実際ニュースになった場合も、タレント自身が危険を訴えたくて出ているのか、事務所が露出を稼ぐために出させているのか、注意が必要。なぜなら、話題作りのために、事務所関係者がネットストーカーを仕掛けていたケースまであるからです。
また、枕営業の相談は、3ヶ月に1回くらいのペースでいただきます。「ホテルに行ったほうがいいのでしょうか?」と聞かれるのですが、つい「弁護士に聞く前に自分でダメだって判断してよ!」って思いますね(苦笑)。
しほり:枕営業は周りでは聞きませんが、売る側が、「私情や恋愛感情によって押す子」「売る子」を決めがちな傾向があるチームもあり、アーティストが生き残るために男性権力者に気に入られるよう無理をされているケースもあります。
■芸能人ほど手に職をつけるべき
芸能人が枕営業などに堕ちてしまうのは、構造的な問題もある。
佐藤弁護士:芸能界には、すごく真面目で純粋な人が多く、こういうことから傷ついて夢破れてしまう人が少なくありません。だから、タレントさんには「資格でもなんでもいいから取りなさい」と伝えます。芸能界の道が絶たれても他の仕事ができれば、枕営業なんかを迫られたときにはっきりと断れるはずです。
芸能界からAVなどカラダを張った仕事に進むのも、本人が進んで挑戦するのなら問題ありません。でも、他に行く道がなく、行かざるを得ないから行くのはよくない。
しほり:私も、現時点で売れている歌手の子だとしても、「手に職をつけなさい。作曲までは難しいとしても、せめて作詞はできるようになりなさい」とアドバイスしています。歌の仕事が万が一なくなったりしても、作詞作曲ができれば印税収入を得られたり、将来に繋がる新たなキャリアをつけることもできるからです。実際、作詞で成功している人もいます。

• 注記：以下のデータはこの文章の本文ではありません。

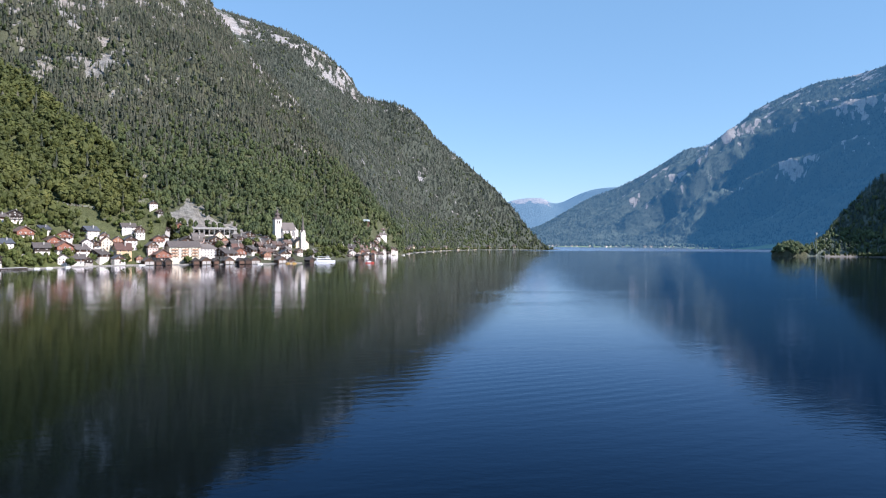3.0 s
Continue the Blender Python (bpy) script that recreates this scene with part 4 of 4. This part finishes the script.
# ---- the east shore ----
def castle():
    ob = thing("lake_castle", "small white castle with stepped gables and a round tower", "castle", at=facing(1092, 777, 212, 0, 11))
    part("wall", box(bmesh.new(), -17, 6, -5, 6, -14, 6.5), WHITE, ob)
    bm = bmesh.new()
    for s in (-1, 1):
        prism(bm, [(0.5, 11.6), (0.5 + s * 6.2, 6.2), (0.5 + s * 6.2, 6.6), (0.5, 12.1)], -6.4, 17.4)
    bmesh.ops.rotate(bm, verts=bm.verts, matrix=Matrix.Rotation(radians(90), 3, "Z"))
    part("roof", bm, SLATE, ob)
    for x in (-13, -6):
        bm = bmesh.new()
        for k in range(3):
            box(bm, x - 1.5 + 0.5 * k, x + 1.5 - 0.5 * k, -5.3, -3, 6.4 + 1.1 * k, 7.6 + 1.1 * k)
        part("stepped_gable", bm, WHITE, ob)
    part("gable_wing", prism(bmesh.new(), [(7, -14), (16, -14), (16, 7), (11.5, 12.5), (7, 7)], -6.5, 7), WHITE, ob)
    bm = bmesh.new()
    for s in (-1, 1):
        prism(bm, [(11.5, 12.7), (11.5 + s * 5.2, 6.4), (11.5 + s * 5.2, 6.8), (11.5, 13.2)], -6.1, 7.4)
    part("wing_roof", bm, SLATE, ob)
    t = part("tower", lathe(bmesh.new(), [(2.1, -14), (2.1, 15), (2.5, 15.2), (2.5, 16.4)], 12, 6.5, -5.5), WHITE, ob)
    part("tower_roof", lathe(bmesh.new(), [(2.6, 16.4), (1.0, 18.8), (0.1, 22)], 12, 6.5, -5.5), SLATE, t, "pointed dark tower roof")
    part("corner_tower", lathe(bmesh.new(), [(1.5, -14), (1.5, 8.5), (1.8, 8.7), (1.8, 10), (0.1, 12)], 10, -17, -5), WHITE, ob)
    for k in range(2):
        for c in range(6):
            add_window(ob, pose(-15 + 3.4 * c, -5.02, 0.4 + 2.9 * k))
        for c in range(2):
            add_window(ob, pose(9.8 + 3.4 * c, -6.52, 0.4 + 2.9 * k))
    out = thing("boathouse", "low white boathouse with a dark roof at the wooded shore", "boathouse", at=facing(1083, 697, 262, 0, 1.2) @ Matrix.Scale(0.72, 4))
    part("wall", prism(bmesh.new(), [(-8, -5), (8, -5), (8, 5), (0, 8), (-8, 5)], -4, 6), WHITE, out)
    bm = bmesh.new()
    for s in (-1, 1):
        prism(bm, [(0, 8.2), (s * 9, 4.8), (s * 9, 5.1), (0, 8.6)], -4.8, 6.8)
    part("roof", bm, GREYTILE, out)
    for c in range(4):
        add_window(out, pose(-6 + 4 * c, -4.02, 1.2), WIDE)
    shed = thing("shed", "small pale shed under shoreline trees", "shed", at=facing(1085, 722, 262, 0, 1.5))
    part("wall", box(bmesh.new(), -4, 4, -3, 3, -4, 3.4), CREAM, shed)
    part("roof", prism(bmesh.new(), [(-4.7, 3.3), (4.7, 3.3), (0, 5.6)], -3.6, 3.6), SLATE, shed)
    pier = thing("landing_stage", "small dark boat shelter at the castle shore", "boathouse", at=facing(1072, 770, 262, 0, 0.4))
    part("wall", box(bmesh.new(), -3, 3, -3, 3, -3, 2.4), DARK, pier)
    part("roof", prism(bmesh.new(), [(-3.6, 2.4), (3.6, 2.4), (0, 5)], -3.5, 3.5), GREYTILE, pier)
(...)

佐藤弁護士:「売れてるうちからそんなことを考えるのはダサい」という思い込みがあるんですよね。でも、「背水の陣」はかっこいいかもしれないけど、セカンドキャリアのイメージや資格がないのは、「無謀」なだけ。結局、まわりの人に迷惑をかけてしまう。
■芸能人を守る団体を立ち上げたい
佐藤弁護士自身も、以前、自分が意図するのと違う形でテレビ出演させられたこともあるという。
そうした自らの経験も踏まえて今、佐藤弁護士が安井飛鳥弁護士らとともに立ち上げようとしているのが、芸能人たちが自らの権利を守るための団体だ。

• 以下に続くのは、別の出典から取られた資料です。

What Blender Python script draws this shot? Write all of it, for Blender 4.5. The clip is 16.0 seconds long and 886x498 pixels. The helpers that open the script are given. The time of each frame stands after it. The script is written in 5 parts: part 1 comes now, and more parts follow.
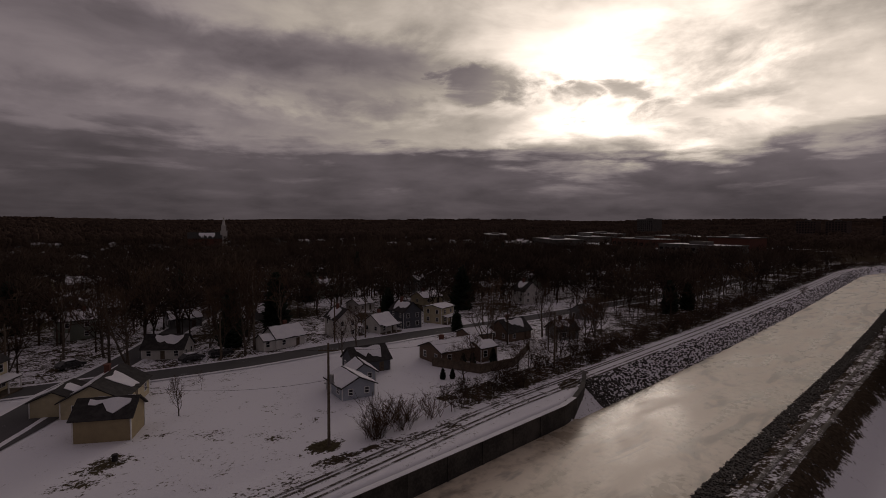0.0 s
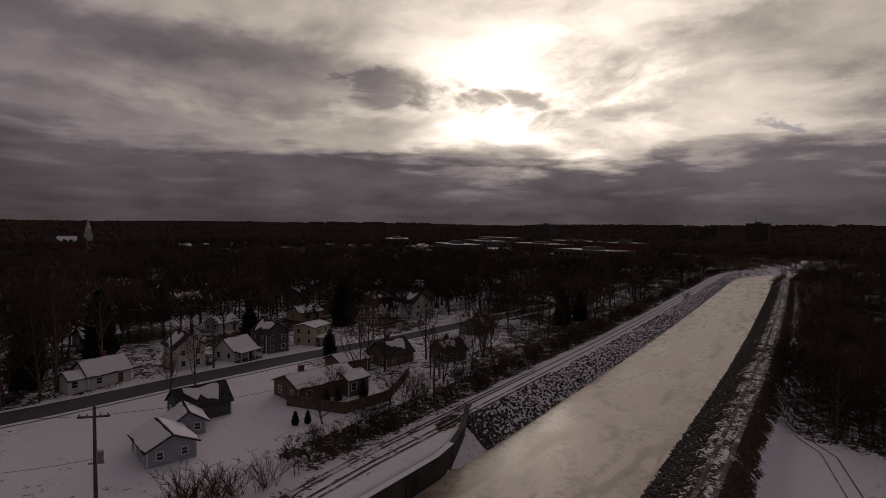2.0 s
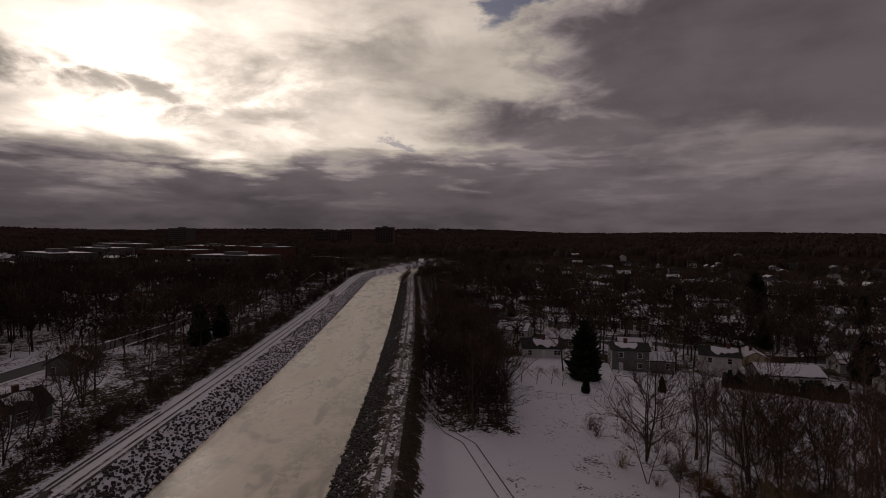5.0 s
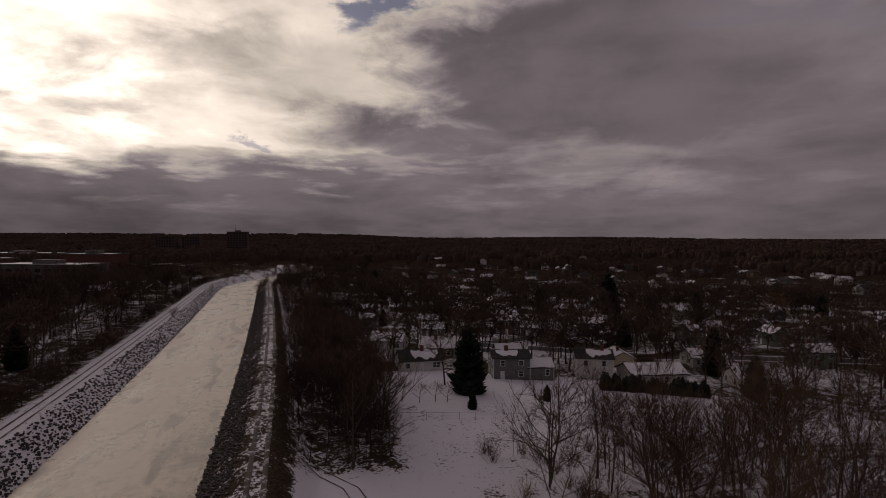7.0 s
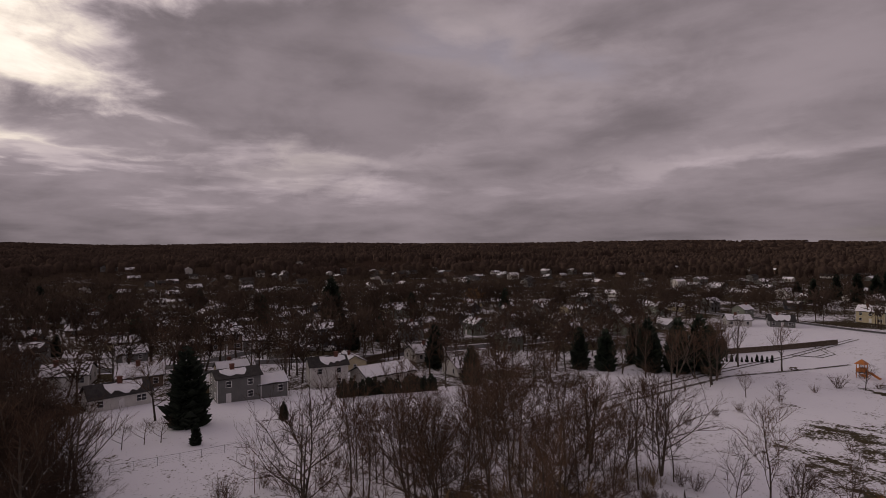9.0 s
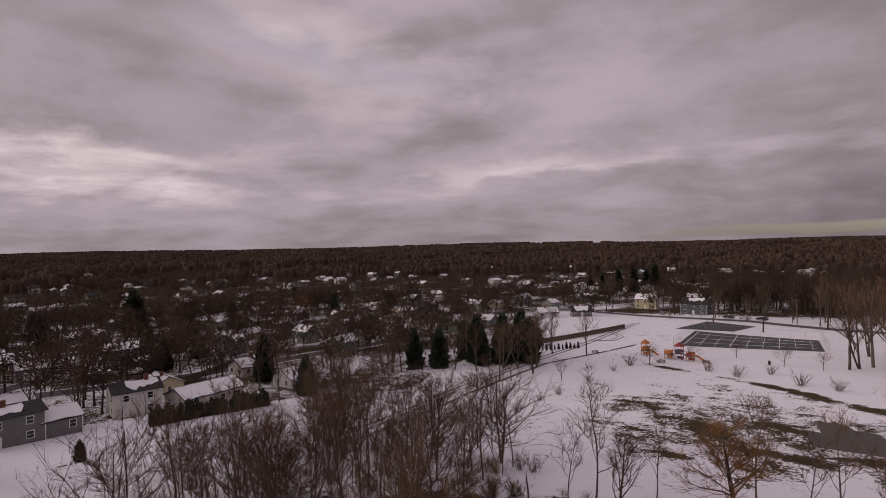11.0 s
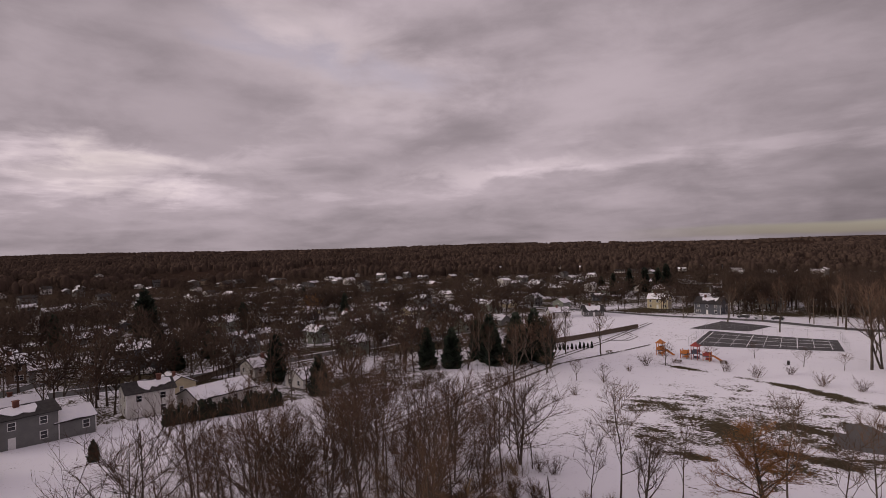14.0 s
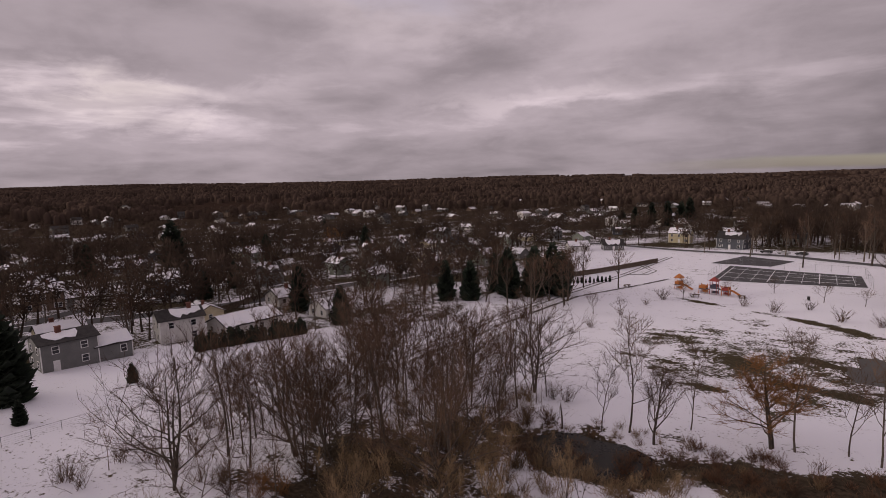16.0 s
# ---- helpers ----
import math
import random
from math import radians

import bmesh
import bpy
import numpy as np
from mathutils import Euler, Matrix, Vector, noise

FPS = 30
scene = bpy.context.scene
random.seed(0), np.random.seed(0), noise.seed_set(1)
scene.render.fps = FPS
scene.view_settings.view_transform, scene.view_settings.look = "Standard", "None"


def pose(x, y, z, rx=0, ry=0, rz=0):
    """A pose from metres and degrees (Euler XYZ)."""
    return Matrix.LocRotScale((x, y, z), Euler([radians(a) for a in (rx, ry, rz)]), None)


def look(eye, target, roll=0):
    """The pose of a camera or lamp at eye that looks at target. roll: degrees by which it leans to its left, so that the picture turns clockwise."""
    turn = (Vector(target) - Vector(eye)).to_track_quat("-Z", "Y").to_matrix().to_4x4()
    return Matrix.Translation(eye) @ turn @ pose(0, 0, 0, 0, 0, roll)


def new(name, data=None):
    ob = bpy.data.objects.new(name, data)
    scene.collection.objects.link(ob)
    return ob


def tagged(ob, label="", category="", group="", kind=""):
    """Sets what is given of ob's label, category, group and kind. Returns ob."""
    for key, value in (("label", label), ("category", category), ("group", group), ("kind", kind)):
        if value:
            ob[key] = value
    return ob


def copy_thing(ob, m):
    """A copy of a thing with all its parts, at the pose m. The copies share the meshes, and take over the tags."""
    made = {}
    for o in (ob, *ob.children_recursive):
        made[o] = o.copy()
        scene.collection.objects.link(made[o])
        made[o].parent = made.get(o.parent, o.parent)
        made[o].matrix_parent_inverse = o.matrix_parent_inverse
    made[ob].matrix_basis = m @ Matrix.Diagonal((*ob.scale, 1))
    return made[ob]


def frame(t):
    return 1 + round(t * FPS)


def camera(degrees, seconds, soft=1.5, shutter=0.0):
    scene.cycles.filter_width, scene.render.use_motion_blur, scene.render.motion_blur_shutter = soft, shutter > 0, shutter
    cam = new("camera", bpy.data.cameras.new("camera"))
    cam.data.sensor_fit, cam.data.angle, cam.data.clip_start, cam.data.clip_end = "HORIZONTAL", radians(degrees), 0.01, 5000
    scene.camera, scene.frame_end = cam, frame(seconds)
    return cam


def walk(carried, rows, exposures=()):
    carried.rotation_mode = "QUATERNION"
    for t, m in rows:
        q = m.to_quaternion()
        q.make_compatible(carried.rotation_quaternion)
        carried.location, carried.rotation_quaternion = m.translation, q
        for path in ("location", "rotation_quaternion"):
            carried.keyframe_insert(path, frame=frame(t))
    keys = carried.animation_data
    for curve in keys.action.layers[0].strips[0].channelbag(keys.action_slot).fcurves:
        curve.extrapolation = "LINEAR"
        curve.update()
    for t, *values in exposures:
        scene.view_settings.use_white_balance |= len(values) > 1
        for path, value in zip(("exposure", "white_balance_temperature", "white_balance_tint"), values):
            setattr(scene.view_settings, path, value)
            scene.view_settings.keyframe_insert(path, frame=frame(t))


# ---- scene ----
cam = camera(79.4, 16.0, 0.62)
METRES, EYE, TILT, TURN = 55.9, 28.0, 1.77, -44.5
ROWS = [
    (0.0, 0.0, 0.0, 0.0, 0.1, -4.16, -1.41),
    (0.5, 0.0299, 0.0777, 0.0025, 0.08, -4.17, -1.31),
    (1.0, 0.0678, 0.1528, 0.0046, -0.08, -4.09, -1.34),
    (1.5, 0.1022, 0.2163, 0.009, -2.11, -3.96, -1.57),
    (2.0, 0.1246, 0.2631, 0.0114, -10.0, -3.48, -2.07),
    (2.5, 0.1384, 0.2991, 0.0111, -16.25, -3.01, -2.34),
    (3.0, 0.1478, 0.3257, 0.0098, -23.8, -2.5, -2.46),
    (3.5, 0.1599, 0.353, 0.0081, -33.34, -1.99, -2.5),
    (4.0, 0.1766, 0.3883, 0.0048, -40.21, -1.76, -2.35),
    (6.5, 0.3506, 0.6212, -0.004, -55.34, -1.06, -2.09),
    (7.0, 0.3751, 0.6506, -0.0062, -61.78, -0.58, -2.0),
    (7.5, 0.3949, 0.6741, -0.0096, -70.77, -0.13, -1.8),
    (8.0, 0.4182, 0.7022, -0.0113, -78.51, 0.21, -1.55),
    (8.5, 0.4449, 0.7269, -0.0139, -83.83, 0.46, -1.34),
    (9.0, 0.4653, 0.7478, -0.0156, -91.9, 0.83, -0.92),
    (9.5, 0.4849, 0.7635, -0.0182, -98.66, 1.08, -0.5),
    (10.0, 0.4969, 0.7738, -0.02, -105.08, 1.26, -0.06),
    (12.5, 0.5299, 0.7955, -0.031, -112.11, 1.41, 0.72),
    (13.0, 0.5349, 0.7985, -0.0324, -111.34, 1.38, 0.72),
    (13.5, 0.5407, 0.7999, -0.0324, -110.57, 1.41, 0.72),
    (14.0, 0.5449, 0.7997, -0.0318, -109.8, 1.47, 0.7),
    (14.3, 0.5456, 0.7996, -0.033, -109.4, 1.45, 0.7),
    (14.5, 0.5458, 0.7995, -0.0337, -109.08, 0.43, 0.7),
    (14.6, 0.5456, 0.7994, -0.033, -108.95, -1.8, 0.68),
    (14.75, 0.5452, 0.7992, -0.032, -108.75, -4.3, 0.67),
    (15.0, 0.5446, 0.799, -0.0312, -108.44, -5.11, 0.64),
    (15.5, 0.5429, 0.7982, -0.0302, -107.86, -5.04, 0.57),
    (16.0, 0.5408, 0.7982, -0.0275, -107.68, -5.74, 0.49),
]
BASE = pose(0, 0, EYE) @ pose(0, 0, 0, TILT) @ pose(0, 0, 0, 0, 0, TURN)
EXPOSURES = [(0.0, -1.0, 6800, 17), (3.5, -1.02, 6800, 17), (6.5, -0.8, 6800, 17), (7.5, -0.48, 6800, 17), (8.0, -0.3, 6800, 17), (8.5, -0.08, 6750, 17), (9.0, 0.16, 6700, 17), (9.5, 0.36, 6700, 17), (10.0, 0.52, 6650, 17), (12.5, 0.8, 6650, 17), (16.0, 0.82, 6650, 17)]
walk(cam, [(t, BASE @ pose(METRES * x, METRES * y, METRES * z, 90 + pitch, roll, yaw)) for t, x, y, z, yaw, pitch, roll in ROWS], EXPOSURES)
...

佐藤弁護士:ダウンタウンの松本さんも話していましたが、「俳優組合」のような芸能人の人権を守る団体をつくらないといけないと考えています。芸能人だけでなく、弁護士を巻き込んで動いていきたい。アメリカでは俳優のユニオンが大きな力を持ち、権利保護のために活動しています。
しほり:今の芸能界は、このままだと縮小していくかもしれないのに、業界全体をよくしようとは思わずに自社だけを潤わせ、守ることを考えているが多い印象。なので、すごくいいと思います。